#### [Aim]
Reproduce the listing below in full and without alteration, apart from its pictures.
— BEGIN —
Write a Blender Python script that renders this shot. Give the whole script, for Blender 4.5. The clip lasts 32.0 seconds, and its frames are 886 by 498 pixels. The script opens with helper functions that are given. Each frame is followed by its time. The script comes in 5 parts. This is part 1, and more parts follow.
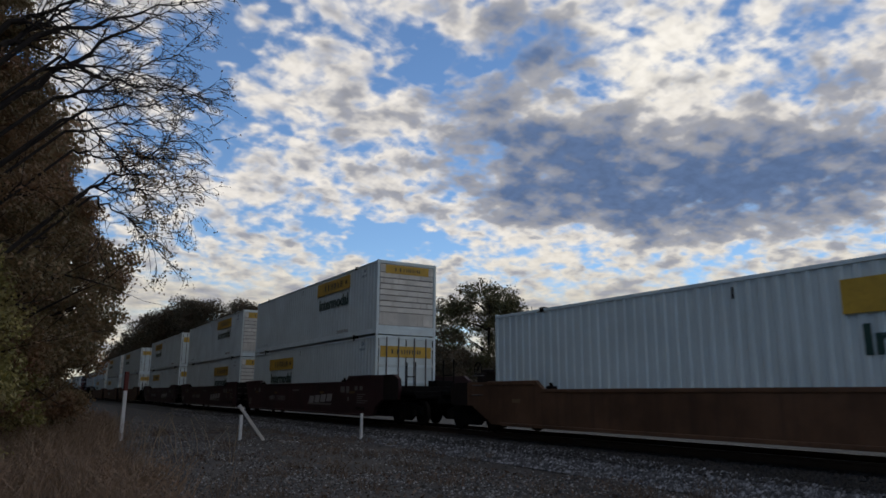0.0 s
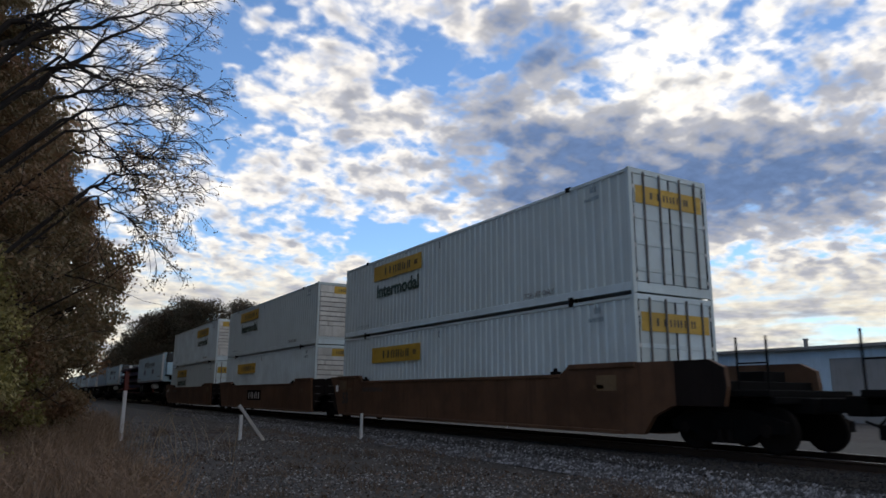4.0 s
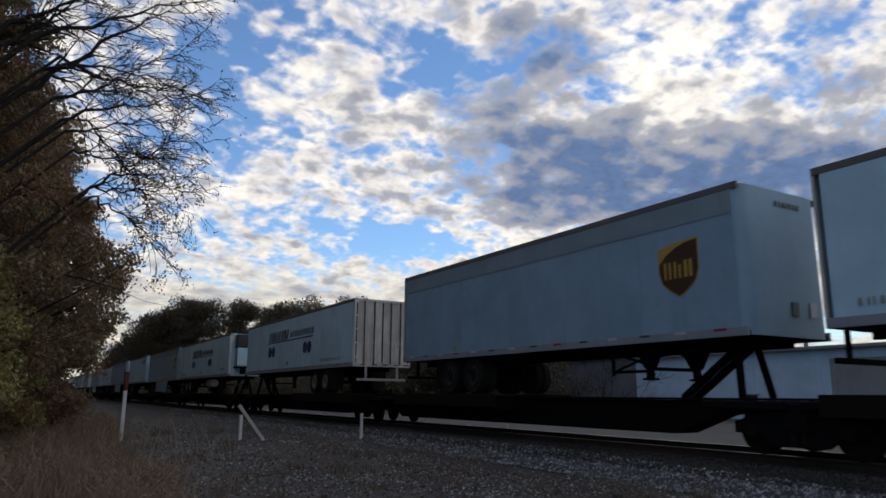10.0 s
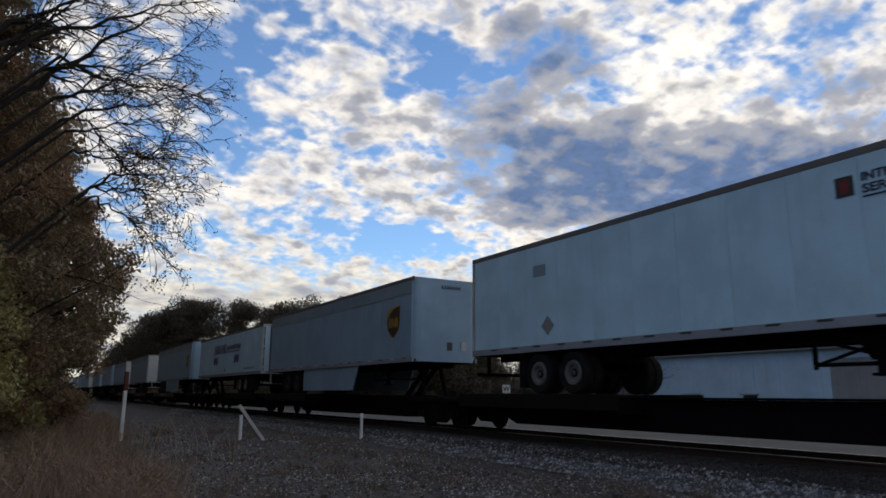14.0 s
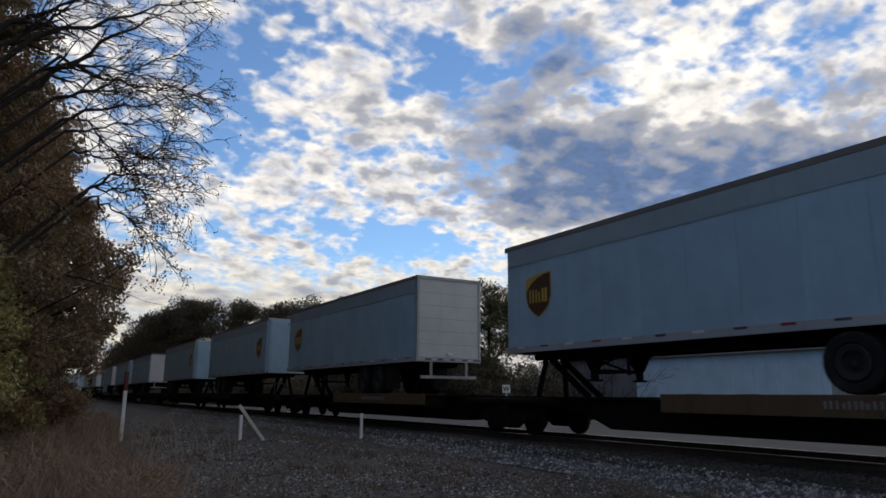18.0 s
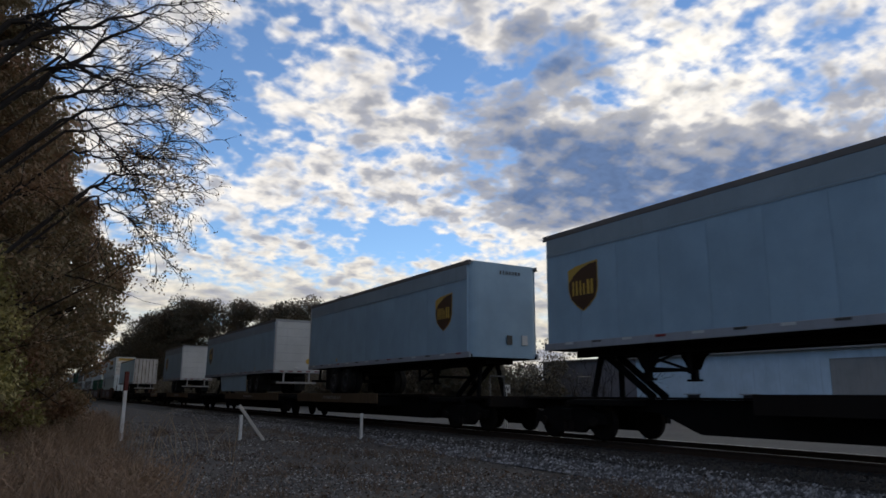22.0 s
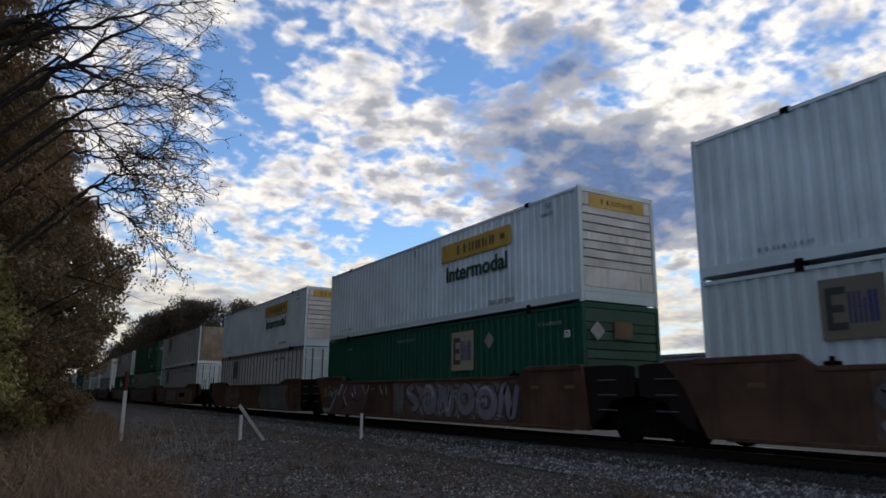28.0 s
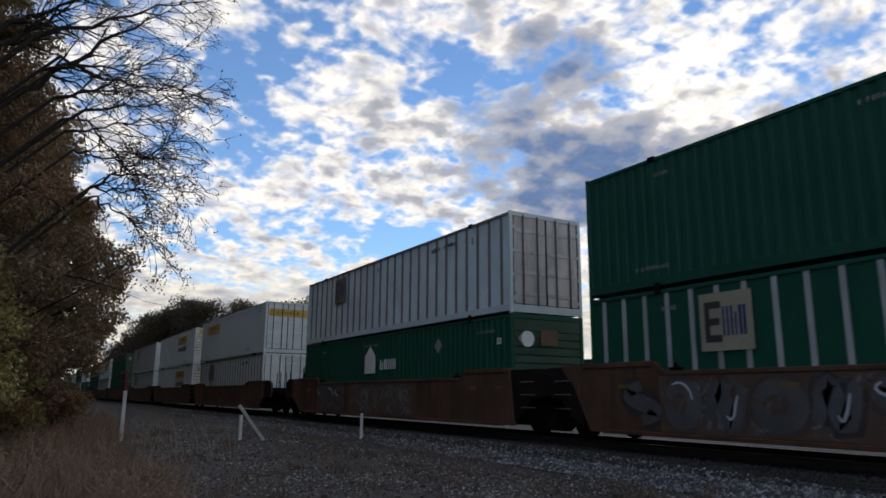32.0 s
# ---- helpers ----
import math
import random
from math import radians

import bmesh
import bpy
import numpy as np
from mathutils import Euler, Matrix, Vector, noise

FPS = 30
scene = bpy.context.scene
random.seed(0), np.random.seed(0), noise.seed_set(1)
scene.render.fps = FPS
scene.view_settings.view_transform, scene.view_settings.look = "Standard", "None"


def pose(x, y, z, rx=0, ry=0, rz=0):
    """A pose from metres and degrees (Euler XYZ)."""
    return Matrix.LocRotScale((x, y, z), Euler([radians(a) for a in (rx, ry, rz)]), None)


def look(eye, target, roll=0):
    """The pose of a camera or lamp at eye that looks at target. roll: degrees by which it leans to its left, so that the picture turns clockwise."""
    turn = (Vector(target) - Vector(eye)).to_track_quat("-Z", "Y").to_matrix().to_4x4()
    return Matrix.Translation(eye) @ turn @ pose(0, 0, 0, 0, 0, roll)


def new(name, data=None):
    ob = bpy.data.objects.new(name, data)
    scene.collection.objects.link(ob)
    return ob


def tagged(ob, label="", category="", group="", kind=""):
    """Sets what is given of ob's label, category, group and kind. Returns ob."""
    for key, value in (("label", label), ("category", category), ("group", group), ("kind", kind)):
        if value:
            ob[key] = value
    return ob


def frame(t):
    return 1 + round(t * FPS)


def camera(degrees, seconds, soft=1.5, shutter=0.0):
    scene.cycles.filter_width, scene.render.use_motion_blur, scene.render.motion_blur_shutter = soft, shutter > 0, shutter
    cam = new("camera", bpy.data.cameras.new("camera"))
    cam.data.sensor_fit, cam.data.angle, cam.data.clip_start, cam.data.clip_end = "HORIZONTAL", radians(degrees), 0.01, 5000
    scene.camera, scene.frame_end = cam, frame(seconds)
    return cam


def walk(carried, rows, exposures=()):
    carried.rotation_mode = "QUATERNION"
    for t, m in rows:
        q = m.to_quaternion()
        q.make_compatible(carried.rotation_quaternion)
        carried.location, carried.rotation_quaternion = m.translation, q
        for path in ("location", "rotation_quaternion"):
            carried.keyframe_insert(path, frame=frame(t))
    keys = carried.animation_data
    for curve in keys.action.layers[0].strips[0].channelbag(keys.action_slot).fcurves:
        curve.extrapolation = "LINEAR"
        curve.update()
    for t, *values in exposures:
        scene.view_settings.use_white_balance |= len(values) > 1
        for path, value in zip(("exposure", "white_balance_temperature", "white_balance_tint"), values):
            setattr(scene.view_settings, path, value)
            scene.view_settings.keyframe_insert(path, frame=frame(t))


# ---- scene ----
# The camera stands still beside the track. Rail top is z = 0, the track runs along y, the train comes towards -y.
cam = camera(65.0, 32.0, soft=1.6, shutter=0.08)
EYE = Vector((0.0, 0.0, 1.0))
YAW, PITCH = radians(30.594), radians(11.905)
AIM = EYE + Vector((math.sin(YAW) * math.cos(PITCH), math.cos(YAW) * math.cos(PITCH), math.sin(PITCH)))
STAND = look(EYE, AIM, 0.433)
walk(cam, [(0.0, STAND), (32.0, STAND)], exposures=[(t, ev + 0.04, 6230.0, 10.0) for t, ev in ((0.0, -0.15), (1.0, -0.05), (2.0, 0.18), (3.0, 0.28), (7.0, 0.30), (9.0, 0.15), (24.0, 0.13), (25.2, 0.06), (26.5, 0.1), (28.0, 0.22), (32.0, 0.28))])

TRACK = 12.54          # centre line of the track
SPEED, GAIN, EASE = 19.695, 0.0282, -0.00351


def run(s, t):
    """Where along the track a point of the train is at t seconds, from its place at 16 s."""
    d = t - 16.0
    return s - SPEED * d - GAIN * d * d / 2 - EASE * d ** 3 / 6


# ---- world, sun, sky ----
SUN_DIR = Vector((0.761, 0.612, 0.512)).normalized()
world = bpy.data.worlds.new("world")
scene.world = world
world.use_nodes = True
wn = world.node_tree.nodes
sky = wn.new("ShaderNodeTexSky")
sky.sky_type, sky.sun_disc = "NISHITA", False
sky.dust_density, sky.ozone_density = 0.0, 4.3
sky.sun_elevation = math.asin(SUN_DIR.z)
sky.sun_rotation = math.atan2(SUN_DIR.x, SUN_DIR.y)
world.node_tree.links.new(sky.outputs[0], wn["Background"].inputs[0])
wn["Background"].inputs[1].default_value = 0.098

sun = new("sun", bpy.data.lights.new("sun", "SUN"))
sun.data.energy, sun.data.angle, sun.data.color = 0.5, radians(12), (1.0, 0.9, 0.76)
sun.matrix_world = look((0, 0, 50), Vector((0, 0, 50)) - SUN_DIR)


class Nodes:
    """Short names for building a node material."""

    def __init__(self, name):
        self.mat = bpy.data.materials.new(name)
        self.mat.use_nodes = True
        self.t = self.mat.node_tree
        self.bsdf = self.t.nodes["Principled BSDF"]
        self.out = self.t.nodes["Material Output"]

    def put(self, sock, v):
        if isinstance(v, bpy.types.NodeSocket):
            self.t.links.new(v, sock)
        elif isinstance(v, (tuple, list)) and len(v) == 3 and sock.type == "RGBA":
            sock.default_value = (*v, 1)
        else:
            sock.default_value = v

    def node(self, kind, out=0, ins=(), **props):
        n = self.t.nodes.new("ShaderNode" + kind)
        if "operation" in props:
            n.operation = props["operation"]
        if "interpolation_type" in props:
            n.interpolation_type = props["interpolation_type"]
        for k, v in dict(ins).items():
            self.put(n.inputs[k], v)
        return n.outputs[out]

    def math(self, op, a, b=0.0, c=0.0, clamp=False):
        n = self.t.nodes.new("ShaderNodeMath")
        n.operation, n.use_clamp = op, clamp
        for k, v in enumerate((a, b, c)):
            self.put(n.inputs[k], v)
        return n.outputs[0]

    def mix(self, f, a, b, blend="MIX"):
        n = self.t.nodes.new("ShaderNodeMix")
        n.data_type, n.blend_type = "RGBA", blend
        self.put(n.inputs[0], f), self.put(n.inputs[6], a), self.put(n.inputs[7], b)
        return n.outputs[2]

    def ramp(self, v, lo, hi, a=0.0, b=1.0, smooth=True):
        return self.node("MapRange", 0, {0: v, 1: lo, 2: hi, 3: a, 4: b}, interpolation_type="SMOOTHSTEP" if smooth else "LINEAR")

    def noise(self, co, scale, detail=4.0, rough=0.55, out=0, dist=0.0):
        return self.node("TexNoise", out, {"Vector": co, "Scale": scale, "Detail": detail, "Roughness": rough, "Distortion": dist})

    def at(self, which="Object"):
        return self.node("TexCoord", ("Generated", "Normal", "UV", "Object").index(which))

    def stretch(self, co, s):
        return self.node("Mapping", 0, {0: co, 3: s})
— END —
#### [Exercise result]
Write a Blender Python script that renders this shot. Give the whole script, for Blender 4.5. The clip lasts 32.0 seconds, and its frames are 886 by 498 pixels. The script opens with helper functions that are given. Each frame is followed by its time. The script comes in 5 parts. This is part 1, and more parts follow.
0.0 s
4.0 s
10.0 s
14.0 s
18.0 s
22.0 s
28.0 s
32.0 s
# ---- helpers ----
import math
import random
from math import radians

import bmesh
import bpy
import numpy as np
from mathutils import Euler, Matrix, Vector, noise

FPS = 30
scene = bpy.context.scene
random.seed(0), np.random.seed(0), noise.seed_set(1)
scene.render.fps = FPS
scene.view_settings.view_transform, scene.view_settings.look = "Standard", "None"


def pose(x, y, z, rx=0, ry=0, rz=0):
    """A pose from metres and degrees (Euler XYZ)."""
    return Matrix.LocRotScale((x, y, z), Euler([radians(a) for a in (rx, ry, rz)]), None)


def look(eye, target, roll=0):
    """The pose of a camera or lamp at eye that looks at target. roll: degrees by which it leans to its left, so that the picture turns clockwise."""
    turn = (Vector(target) - Vector(eye)).to_track_quat("-Z", "Y").to_matrix().to_4x4()
    return Matrix.Translation(eye) @ turn @ pose(0, 0, 0, 0, 0, roll)


def new(name, data=None):
    ob = bpy.data.objects.new(name, data)
    scene.collection.objects.link(ob)
    return ob


def tagged(ob, label="", category="", group="", kind=""):
    """Sets what is given of ob's label, category, group and kind. Returns ob."""
    for key, value in (("label", label), ("category", category), ("group", group), ("kind", kind)):
        if value:
            ob[key] = value
    return ob


def frame(t):
    return 1 + round(t * FPS)


def camera(degrees, seconds, soft=1.5, shutter=0.0):
    scene.cycles.filter_width, scene.render.use_motion_blur, scene.render.motion_blur_shutter = soft, shutter > 0, shutter
    cam = new("camera", bpy.data.cameras.new("camera"))
    cam.data.sensor_fit, cam.data.angle, cam.data.clip_start, cam.data.clip_end = "HORIZONTAL", radians(degrees), 0.01, 5000
    scene.camera, scene.frame_end = cam, frame(seconds)
    return cam


def walk(carried, rows, exposures=()):
    carried.rotation_mode = "QUATERNION"
    for t, m in rows:
        q = m.to_quaternion()
        q.make_compatible(carried.rotation_quaternion)
        carried.location, carried.rotation_quaternion = m.translation, q
        for path in ("location", "rotation_quaternion"):
            carried.keyframe_insert(path, frame=frame(t))
    keys = carried.animation_data
    for curve in keys.action.layers[0].strips[0].channelbag(keys.action_slot).fcurves:
        curve.extrapolation = "LINEAR"
        curve.update()
    for t, *values in exposures:
        scene.view_settings.use_white_balance |= len(values) > 1
        for path, value in zip(("exposure", "white_balance_temperature", "white_balance_tint"), values):
            setattr(scene.view_settings, path, value)
            scene.view_settings.keyframe_insert(path, frame=frame(t))


# ---- scene ----
# The camera stands still beside the track. Rail top is z = 0, the track runs along y, the train comes towards -y.
cam = camera(65.0, 32.0, soft=1.6, shutter=0.08)
EYE = Vector((0.0, 0.0, 1.0))
YAW, PITCH = radians(30.594), radians(11.905)
AIM = EYE + Vector((math.sin(YAW) * math.cos(PITCH), math.cos(YAW) * math.cos(PITCH), math.sin(PITCH)))
STAND = look(EYE, AIM, 0.433)
walk(cam, [(0.0, STAND), (32.0, STAND)], exposures=[(t, ev + 0.04, 6230.0, 10.0) for t, ev in ((0.0, -0.15), (1.0, -0.05), (2.0, 0.18), (3.0, 0.28), (7.0, 0.30), (9.0, 0.15), (24.0, 0.13), (25.2, 0.06), (26.5, 0.1), (28.0, 0.22), (32.0, 0.28))])

TRACK = 12.54          # centre line of the track
SPEED, GAIN, EASE = 19.695, 0.0282, -0.00351


def run(s, t):
    """Where along the track a point of the train is at t seconds, from its place at 16 s."""
    d = t - 16.0
    return s - SPEED * d - GAIN * d * d / 2 - EASE * d ** 3 / 6


# ---- world, sun, sky ----
SUN_DIR = Vector((0.761, 0.612, 0.512)).normalized()
world = bpy.data.worlds.new("world")
scene.world = world
world.use_nodes = True
wn = world.node_tree.nodes
sky = wn.new("ShaderNodeTexSky")
sky.sky_type, sky.sun_disc = "NISHITA", False
sky.dust_density, sky.ozone_density = 0.0, 4.3
sky.sun_elevation = math.asin(SUN_DIR.z)
sky.sun_rotation = math.atan2(SUN_DIR.x, SUN_DIR.y)
world.node_tree.links.new(sky.outputs[0], wn["Background"].inputs[0])
wn["Background"].inputs[1].default_value = 0.098

sun = new("sun", bpy.data.lights.new("sun", "SUN"))
sun.data.energy, sun.data.angle, sun.data.color = 0.5, radians(12), (1.0, 0.9, 0.76)
sun.matrix_world = look((0, 0, 50), Vector((0, 0, 50)) - SUN_DIR)


class Nodes:
    """Short names for building a node material."""

    def __init__(self, name):
        self.mat = bpy.data.materials.new(name)
        self.mat.use_nodes = True
        self.t = self.mat.node_tree
        self.bsdf = self.t.nodes["Principled BSDF"]
        self.out = self.t.nodes["Material Output"]

    def put(self, sock, v):
        if isinstance(v, bpy.types.NodeSocket):
            self.t.links.new(v, sock)
        elif isinstance(v, (tuple, list)) and len(v) == 3 and sock.type == "RGBA":
            sock.default_value = (*v, 1)
        else:
            sock.default_value = v

    def node(self, kind, out=0, ins=(), **props):
        n = self.t.nodes.new("ShaderNode" + kind)
        if "operation" in props:
            n.operation = props["operation"]
        if "interpolation_type" in props:
            n.interpolation_type = props["interpolation_type"]
        for k, v in dict(ins).items():
            self.put(n.inputs[k], v)
        return n.outputs[out]

    def math(self, op, a, b=0.0, c=0.0, clamp=False):
        n = self.t.nodes.new("ShaderNodeMath")
        n.operation, n.use_clamp = op, clamp
        for k, v in enumerate((a, b, c)):
            self.put(n.inputs[k], v)
        return n.outputs[0]

    def mix(self, f, a, b, blend="MIX"):
        n = self.t.nodes.new("ShaderNodeMix")
        n.data_type, n.blend_type = "RGBA", blend
        self.put(n.inputs[0], f), self.put(n.inputs[6], a), self.put(n.inputs[7], b)
        return n.outputs[2]

    def ramp(self, v, lo, hi, a=0.0, b=1.0, smooth=True):
        return self.node("MapRange", 0, {0: v, 1: lo, 2: hi, 3: a, 4: b}, interpolation_type="SMOOTHSTEP" if smooth else "LINEAR")

    def noise(self, co, scale, detail=4.0, rough=0.55, out=0, dist=0.0):
        return self.node("TexNoise", out, {"Vector": co, "Scale": scale, "Detail": detail, "Roughness": rough, "Distortion": dist})

    def at(self, which="Object"):
        return self.node("TexCoord", ("Generated", "Normal", "UV", "Object").index(which))

    def stretch(self, co, s):
        return self.node("Mapping", 0, {0: co, 3: s})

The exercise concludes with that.